◆ **Data segment**
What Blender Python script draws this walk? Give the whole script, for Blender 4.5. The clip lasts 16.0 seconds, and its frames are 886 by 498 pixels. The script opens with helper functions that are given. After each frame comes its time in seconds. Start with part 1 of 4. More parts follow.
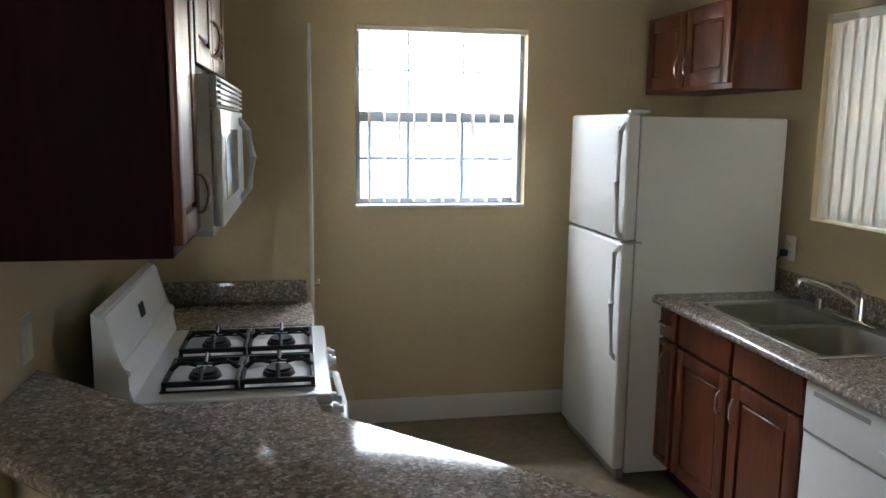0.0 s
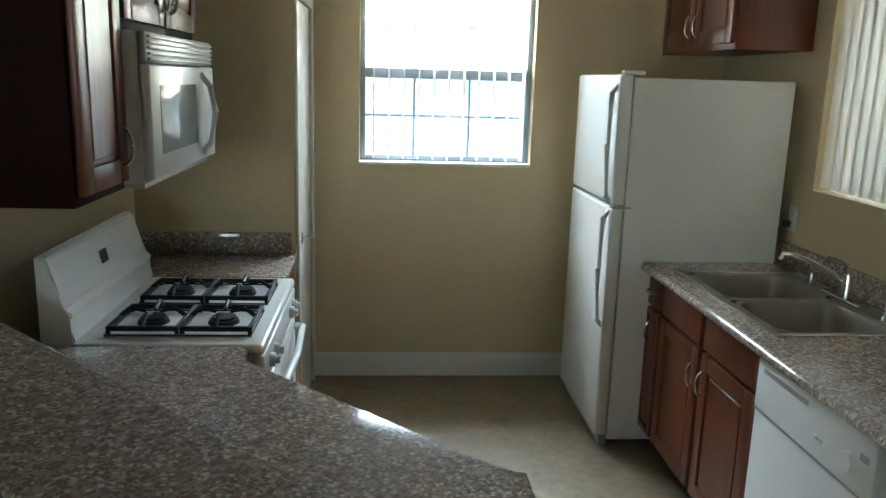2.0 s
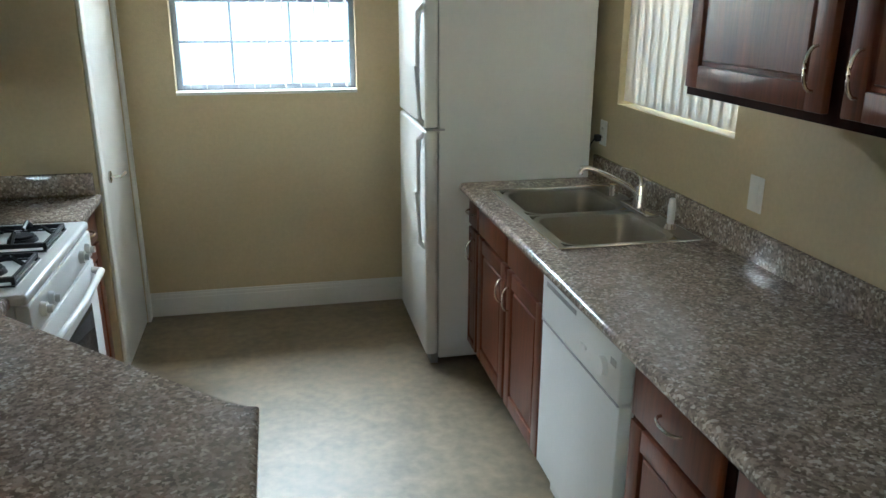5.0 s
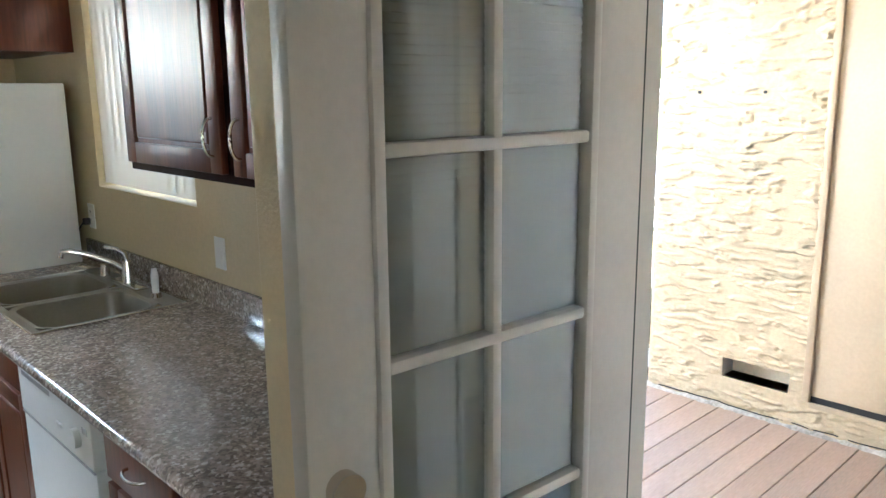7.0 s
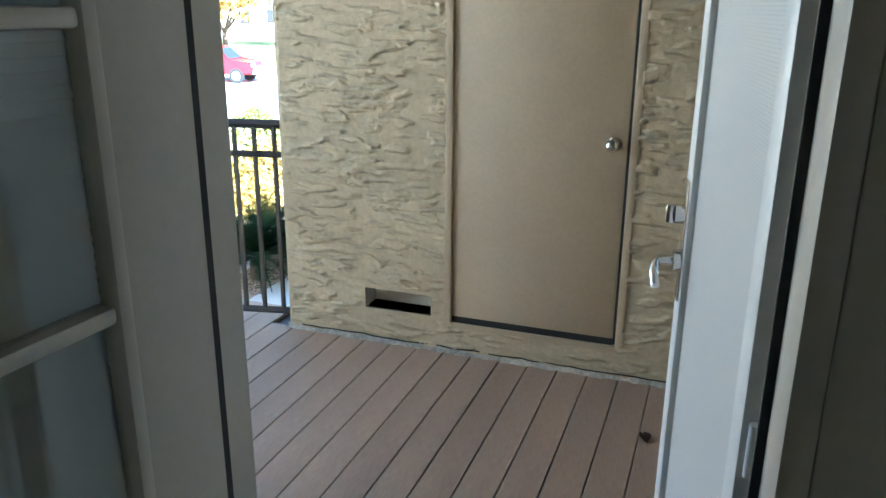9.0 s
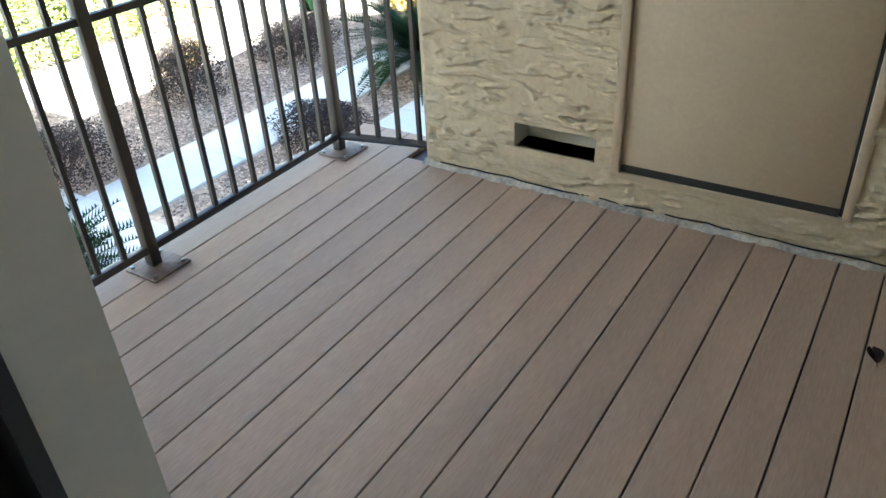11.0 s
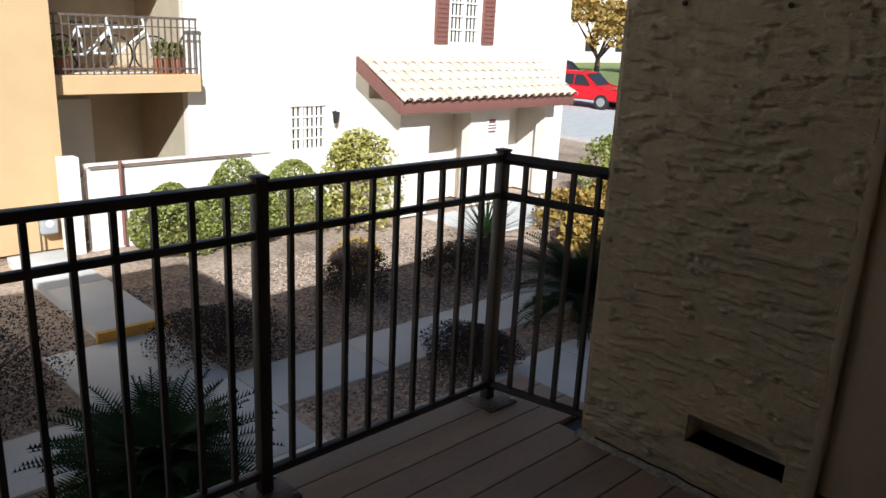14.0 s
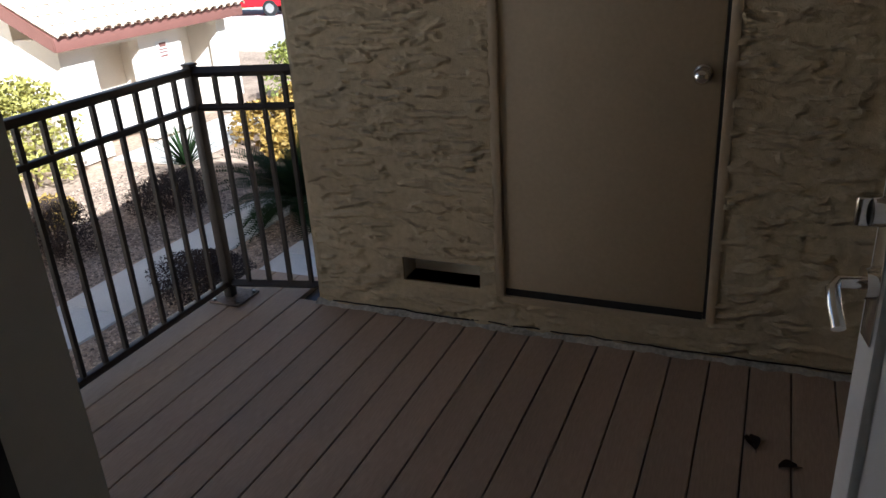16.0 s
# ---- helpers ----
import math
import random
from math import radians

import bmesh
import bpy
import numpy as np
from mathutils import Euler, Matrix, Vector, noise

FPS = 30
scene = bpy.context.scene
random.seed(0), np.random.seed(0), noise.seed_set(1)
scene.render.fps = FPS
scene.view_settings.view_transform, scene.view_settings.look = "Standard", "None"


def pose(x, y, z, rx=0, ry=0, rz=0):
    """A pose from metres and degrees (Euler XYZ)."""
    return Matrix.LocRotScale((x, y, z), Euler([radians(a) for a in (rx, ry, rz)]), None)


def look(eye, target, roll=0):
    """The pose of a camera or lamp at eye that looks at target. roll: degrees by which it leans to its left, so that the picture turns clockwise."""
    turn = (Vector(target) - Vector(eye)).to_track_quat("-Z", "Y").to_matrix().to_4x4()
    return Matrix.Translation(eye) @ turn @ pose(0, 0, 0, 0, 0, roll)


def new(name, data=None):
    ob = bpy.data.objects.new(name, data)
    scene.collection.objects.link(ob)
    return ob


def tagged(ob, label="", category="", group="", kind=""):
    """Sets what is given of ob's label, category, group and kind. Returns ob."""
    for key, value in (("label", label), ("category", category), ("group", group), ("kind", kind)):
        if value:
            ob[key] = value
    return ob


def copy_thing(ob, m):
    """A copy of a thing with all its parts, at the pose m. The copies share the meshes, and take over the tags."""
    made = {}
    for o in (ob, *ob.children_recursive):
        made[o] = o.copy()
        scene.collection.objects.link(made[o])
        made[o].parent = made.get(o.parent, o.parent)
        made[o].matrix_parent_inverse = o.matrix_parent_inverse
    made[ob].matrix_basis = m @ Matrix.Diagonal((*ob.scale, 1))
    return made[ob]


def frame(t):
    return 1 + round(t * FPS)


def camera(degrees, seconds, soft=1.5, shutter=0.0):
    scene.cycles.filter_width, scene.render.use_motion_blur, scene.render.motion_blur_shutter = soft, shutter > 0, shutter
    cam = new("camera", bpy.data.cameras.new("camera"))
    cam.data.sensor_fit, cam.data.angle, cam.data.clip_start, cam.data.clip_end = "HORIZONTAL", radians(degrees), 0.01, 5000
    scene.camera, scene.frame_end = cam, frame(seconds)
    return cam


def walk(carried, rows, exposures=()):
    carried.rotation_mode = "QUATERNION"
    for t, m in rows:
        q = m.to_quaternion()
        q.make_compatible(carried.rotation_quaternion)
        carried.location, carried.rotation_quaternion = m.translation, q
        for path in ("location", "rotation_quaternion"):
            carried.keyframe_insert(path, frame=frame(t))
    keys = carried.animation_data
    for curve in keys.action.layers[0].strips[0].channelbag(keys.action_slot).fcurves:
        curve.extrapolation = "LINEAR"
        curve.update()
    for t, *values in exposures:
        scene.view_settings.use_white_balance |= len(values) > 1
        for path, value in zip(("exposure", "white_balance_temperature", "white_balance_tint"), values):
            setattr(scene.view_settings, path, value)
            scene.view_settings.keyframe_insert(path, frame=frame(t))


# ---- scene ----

◆ **Written instruction**
Transcribe the whole listing exactly. Pictures stay out of your copy.

◆ **Solution below**
What Blender Python script draws this walk? Give the whole script, for Blender 4.5. The clip lasts 16.0 seconds, and its frames are 886 by 498 pixels. The script opens with helper functions that are given. After each frame comes its time in seconds. Start with part 1 of 4. More parts follow.
0.0 s
2.0 s
5.0 s
7.0 s
9.0 s
11.0 s
14.0 s
16.0 s
# ---- helpers ----
import math
import random
from math import radians

import bmesh
import bpy
import numpy as np
from mathutils import Euler, Matrix, Vector, noise

FPS = 30
scene = bpy.context.scene
random.seed(0), np.random.seed(0), noise.seed_set(1)
scene.render.fps = FPS
scene.view_settings.view_transform, scene.view_settings.look = "Standard", "None"


def pose(x, y, z, rx=0, ry=0, rz=0):
    """A pose from metres and degrees (Euler XYZ)."""
    return Matrix.LocRotScale((x, y, z), Euler([radians(a) for a in (rx, ry, rz)]), None)


def look(eye, target, roll=0):
    """The pose of a camera or lamp at eye that looks at target. roll: degrees by which it leans to its left, so that the picture turns clockwise."""
    turn = (Vector(target) - Vector(eye)).to_track_quat("-Z", "Y").to_matrix().to_4x4()
    return Matrix.Translation(eye) @ turn @ pose(0, 0, 0, 0, 0, roll)


def new(name, data=None):
    ob = bpy.data.objects.new(name, data)
    scene.collection.objects.link(ob)
    return ob


def tagged(ob, label="", category="", group="", kind=""):
    """Sets what is given of ob's label, category, group and kind. Returns ob."""
    for key, value in (("label", label), ("category", category), ("group", group), ("kind", kind)):
        if value:
            ob[key] = value
    return ob


def copy_thing(ob, m):
    """A copy of a thing with all its parts, at the pose m. The copies share the meshes, and take over the tags."""
    made = {}
    for o in (ob, *ob.children_recursive):
        made[o] = o.copy()
        scene.collection.objects.link(made[o])
        made[o].parent = made.get(o.parent, o.parent)
        made[o].matrix_parent_inverse = o.matrix_parent_inverse
    made[ob].matrix_basis = m @ Matrix.Diagonal((*ob.scale, 1))
    return made[ob]


def frame(t):
    return 1 + round(t * FPS)


def camera(degrees, seconds, soft=1.5, shutter=0.0):
    scene.cycles.filter_width, scene.render.use_motion_blur, scene.render.motion_blur_shutter = soft, shutter > 0, shutter
    cam = new("camera", bpy.data.cameras.new("camera"))
    cam.data.sensor_fit, cam.data.angle, cam.data.clip_start, cam.data.clip_end = "HORIZONTAL", radians(degrees), 0.01, 5000
    scene.camera, scene.frame_end = cam, frame(seconds)
    return cam


def walk(carried, rows, exposures=()):
    carried.rotation_mode = "QUATERNION"
    for t, m in rows:
        q = m.to_quaternion()
        q.make_compatible(carried.rotation_quaternion)
        carried.location, carried.rotation_quaternion = m.translation, q
        for path in ("location", "rotation_quaternion"):
            carried.keyframe_insert(path, frame=frame(t))
    keys = carried.animation_data
    for curve in keys.action.layers[0].strips[0].channelbag(keys.action_slot).fcurves:
        curve.extrapolation = "LINEAR"
        curve.update()
    for t, *values in exposures:
        scene.view_settings.use_white_balance |= len(values) > 1
        for path, value in zip(("exposure", "white_balance_temperature", "white_balance_tint"), values):
            setattr(scene.view_settings, path, value)
            scene.view_settings.keyframe_insert(path, frame=frame(t))


# ---- scene ----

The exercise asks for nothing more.